:: SUPPLIED DATA ::
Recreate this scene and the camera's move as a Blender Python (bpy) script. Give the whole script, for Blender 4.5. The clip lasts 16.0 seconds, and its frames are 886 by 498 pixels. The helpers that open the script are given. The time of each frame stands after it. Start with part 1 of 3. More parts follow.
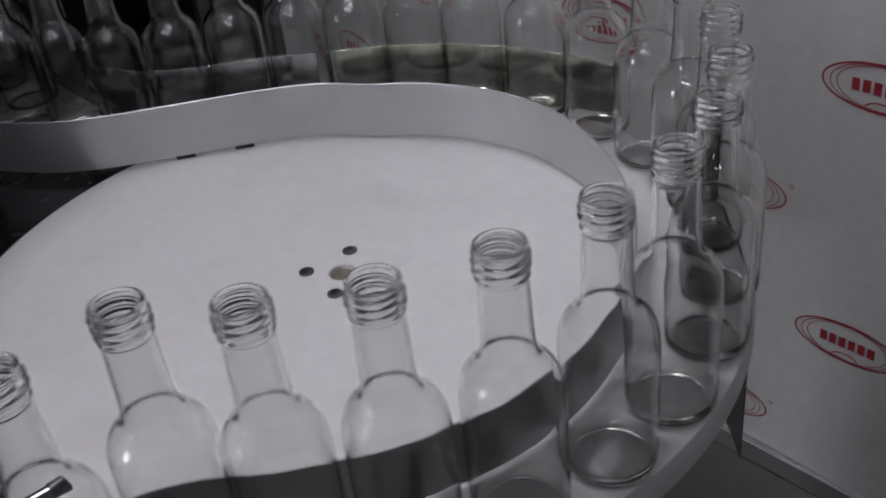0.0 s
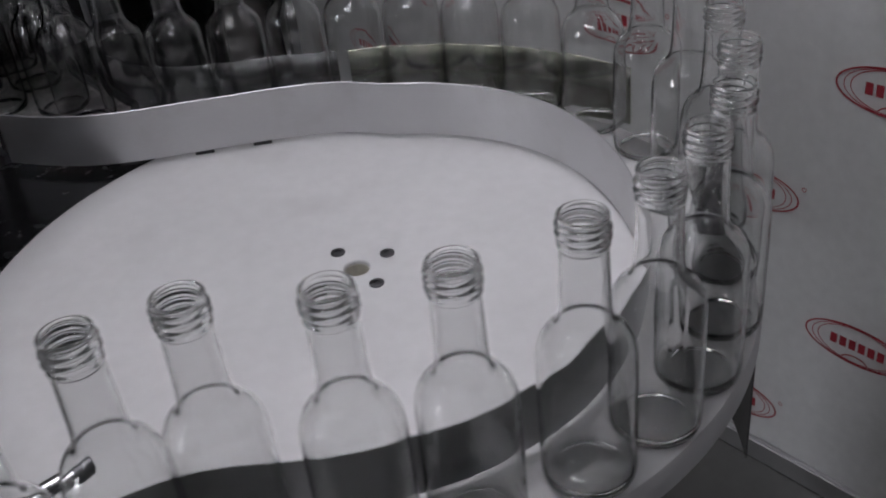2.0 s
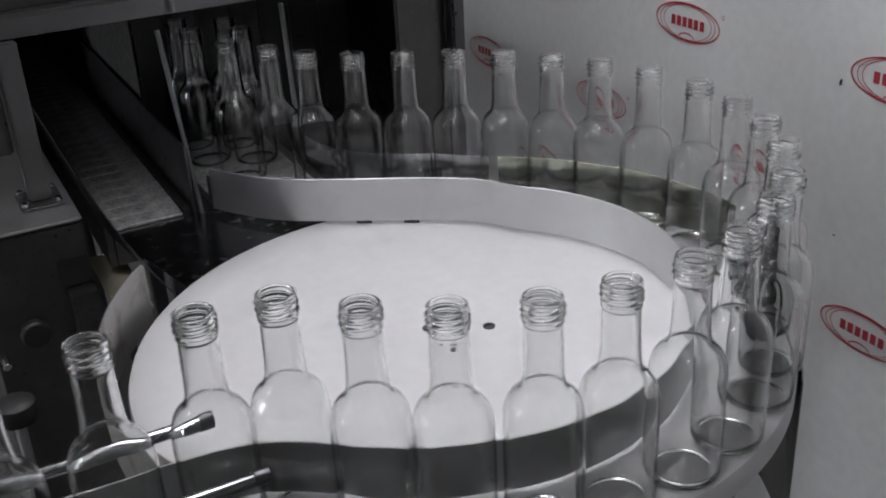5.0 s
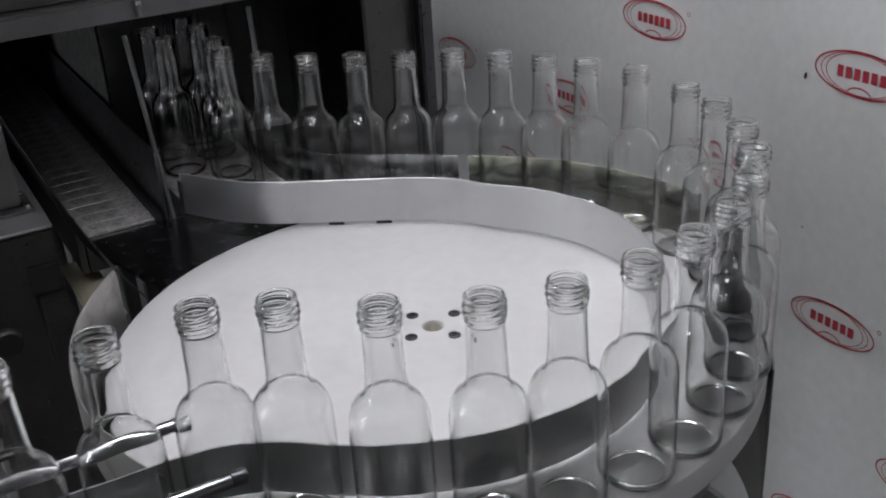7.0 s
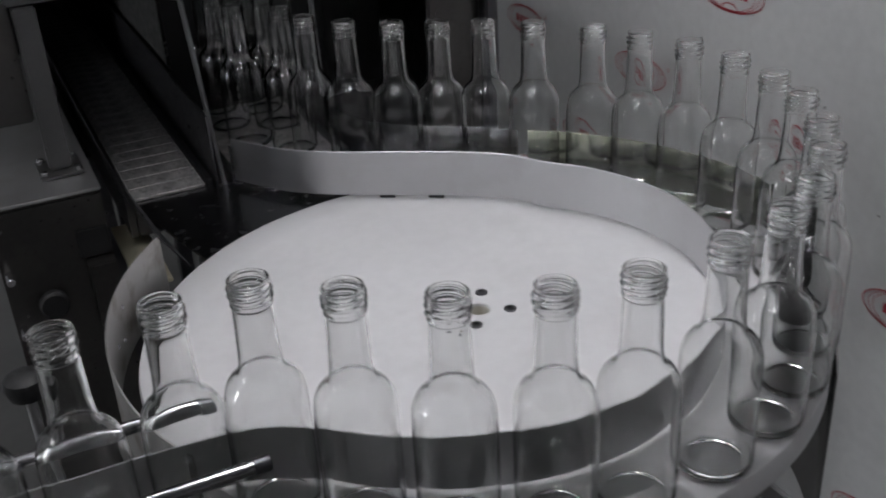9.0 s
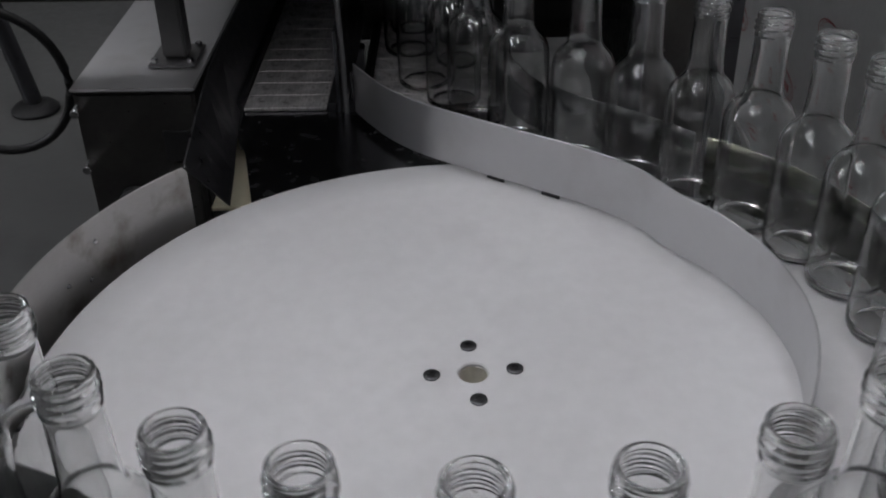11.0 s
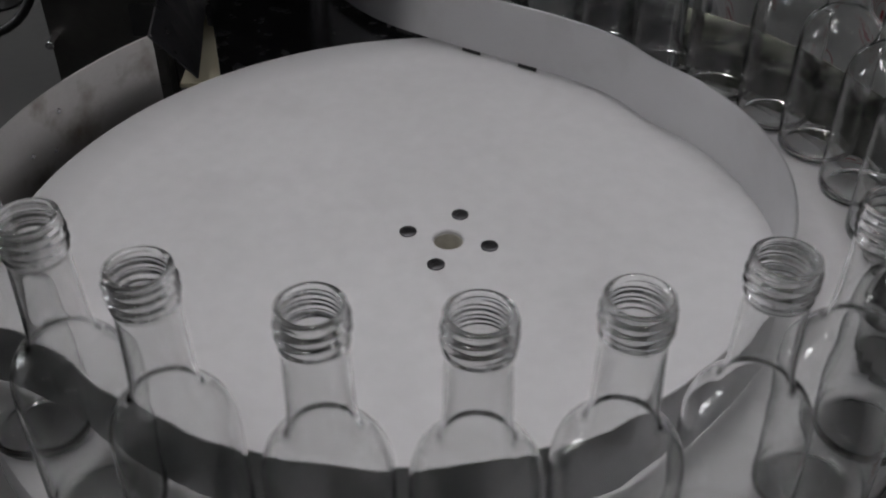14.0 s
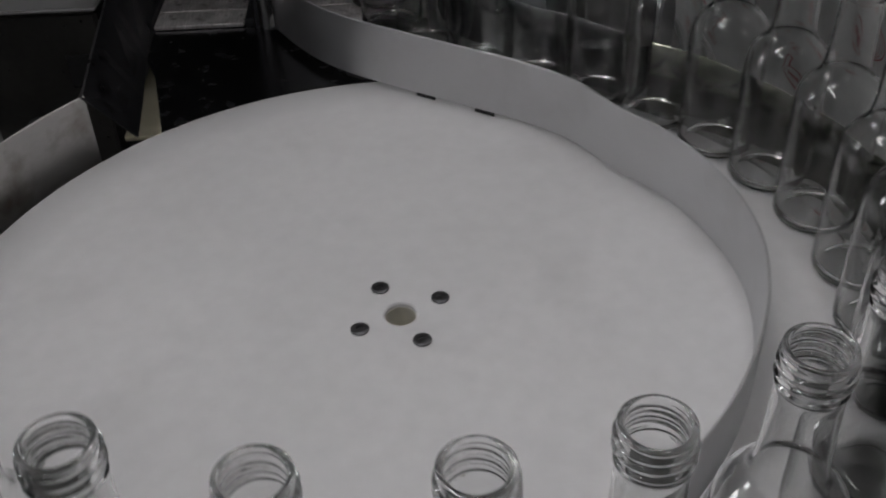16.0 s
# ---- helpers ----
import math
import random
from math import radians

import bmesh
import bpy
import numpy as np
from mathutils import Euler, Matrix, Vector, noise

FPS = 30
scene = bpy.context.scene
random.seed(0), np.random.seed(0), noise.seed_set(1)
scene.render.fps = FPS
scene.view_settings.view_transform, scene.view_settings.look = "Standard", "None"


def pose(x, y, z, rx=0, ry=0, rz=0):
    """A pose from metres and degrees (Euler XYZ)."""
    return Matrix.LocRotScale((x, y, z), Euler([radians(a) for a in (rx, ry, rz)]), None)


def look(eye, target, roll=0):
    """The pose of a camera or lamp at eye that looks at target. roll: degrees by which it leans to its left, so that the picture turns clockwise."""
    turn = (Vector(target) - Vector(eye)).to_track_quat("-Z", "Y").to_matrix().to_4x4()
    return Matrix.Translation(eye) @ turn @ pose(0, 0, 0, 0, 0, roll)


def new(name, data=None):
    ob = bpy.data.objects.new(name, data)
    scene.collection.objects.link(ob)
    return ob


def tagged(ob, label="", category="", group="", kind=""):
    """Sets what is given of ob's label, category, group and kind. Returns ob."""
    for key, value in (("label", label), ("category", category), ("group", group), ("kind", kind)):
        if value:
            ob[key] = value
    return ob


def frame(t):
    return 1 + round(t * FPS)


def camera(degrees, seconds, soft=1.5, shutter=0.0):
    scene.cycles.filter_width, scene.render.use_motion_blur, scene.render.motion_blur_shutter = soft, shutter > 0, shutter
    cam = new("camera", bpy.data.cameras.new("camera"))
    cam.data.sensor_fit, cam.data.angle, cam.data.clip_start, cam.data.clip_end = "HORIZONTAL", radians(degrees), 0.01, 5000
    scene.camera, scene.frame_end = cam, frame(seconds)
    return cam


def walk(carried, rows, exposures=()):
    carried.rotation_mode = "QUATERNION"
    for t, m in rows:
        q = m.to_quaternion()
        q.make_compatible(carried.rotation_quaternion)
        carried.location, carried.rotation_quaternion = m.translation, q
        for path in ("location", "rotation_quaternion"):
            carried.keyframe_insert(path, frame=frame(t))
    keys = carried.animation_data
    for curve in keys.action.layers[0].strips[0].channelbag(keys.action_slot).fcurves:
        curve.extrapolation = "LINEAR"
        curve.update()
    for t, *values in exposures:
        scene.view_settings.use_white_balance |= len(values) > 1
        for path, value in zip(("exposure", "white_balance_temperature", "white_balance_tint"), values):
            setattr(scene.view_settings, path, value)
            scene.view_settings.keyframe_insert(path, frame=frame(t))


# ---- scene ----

:: AIM OF THE TASK ::
Retype each line of the listing above word for word. Exclude the pictures.

:: THE REPLY ::
Recreate this scene and the camera's move as a Blender Python (bpy) script. Give the whole script, for Blender 4.5. The clip lasts 16.0 seconds, and its frames are 886 by 498 pixels. The helpers that open the script are given. The time of each frame stands after it. Start with part 1 of 3. More parts follow.
0.0 s
2.0 s
5.0 s
7.0 s
9.0 s
11.0 s
14.0 s
16.0 s
# ---- helpers ----
import math
import random
from math import radians

import bmesh
import bpy
import numpy as np
from mathutils import Euler, Matrix, Vector, noise

FPS = 30
scene = bpy.context.scene
random.seed(0), np.random.seed(0), noise.seed_set(1)
scene.render.fps = FPS
scene.view_settings.view_transform, scene.view_settings.look = "Standard", "None"


def pose(x, y, z, rx=0, ry=0, rz=0):
    """A pose from metres and degrees (Euler XYZ)."""
    return Matrix.LocRotScale((x, y, z), Euler([radians(a) for a in (rx, ry, rz)]), None)


def look(eye, target, roll=0):
    """The pose of a camera or lamp at eye that looks at target. roll: degrees by which it leans to its left, so that the picture turns clockwise."""
    turn = (Vector(target) - Vector(eye)).to_track_quat("-Z", "Y").to_matrix().to_4x4()
    return Matrix.Translation(eye) @ turn @ pose(0, 0, 0, 0, 0, roll)


def new(name, data=None):
    ob = bpy.data.objects.new(name, data)
    scene.collection.objects.link(ob)
    return ob


def tagged(ob, label="", category="", group="", kind=""):
    """Sets what is given of ob's label, category, group and kind. Returns ob."""
    for key, value in (("label", label), ("category", category), ("group", group), ("kind", kind)):
        if value:
            ob[key] = value
    return ob


def frame(t):
    return 1 + round(t * FPS)


def camera(degrees, seconds, soft=1.5, shutter=0.0):
    scene.cycles.filter_width, scene.render.use_motion_blur, scene.render.motion_blur_shutter = soft, shutter > 0, shutter
    cam = new("camera", bpy.data.cameras.new("camera"))
    cam.data.sensor_fit, cam.data.angle, cam.data.clip_start, cam.data.clip_end = "HORIZONTAL", radians(degrees), 0.01, 5000
    scene.camera, scene.frame_end = cam, frame(seconds)
    return cam


def walk(carried, rows, exposures=()):
    carried.rotation_mode = "QUATERNION"
    for t, m in rows:
        q = m.to_quaternion()
        q.make_compatible(carried.rotation_quaternion)
        carried.location, carried.rotation_quaternion = m.translation, q
        for path in ("location", "rotation_quaternion"):
            carried.keyframe_insert(path, frame=frame(t))
    keys = carried.animation_data
    for curve in keys.action.layers[0].strips[0].channelbag(keys.action_slot).fcurves:
        curve.extrapolation = "LINEAR"
        curve.update()
    for t, *values in exposures:
        scene.view_settings.use_white_balance |= len(values) > 1
        for path, value in zip(("exposure", "white_balance_temperature", "white_balance_tint"), values):
            setattr(scene.view_settings, path, value)
            scene.view_settings.keyframe_insert(path, frame=frame(t))


# ---- scene ----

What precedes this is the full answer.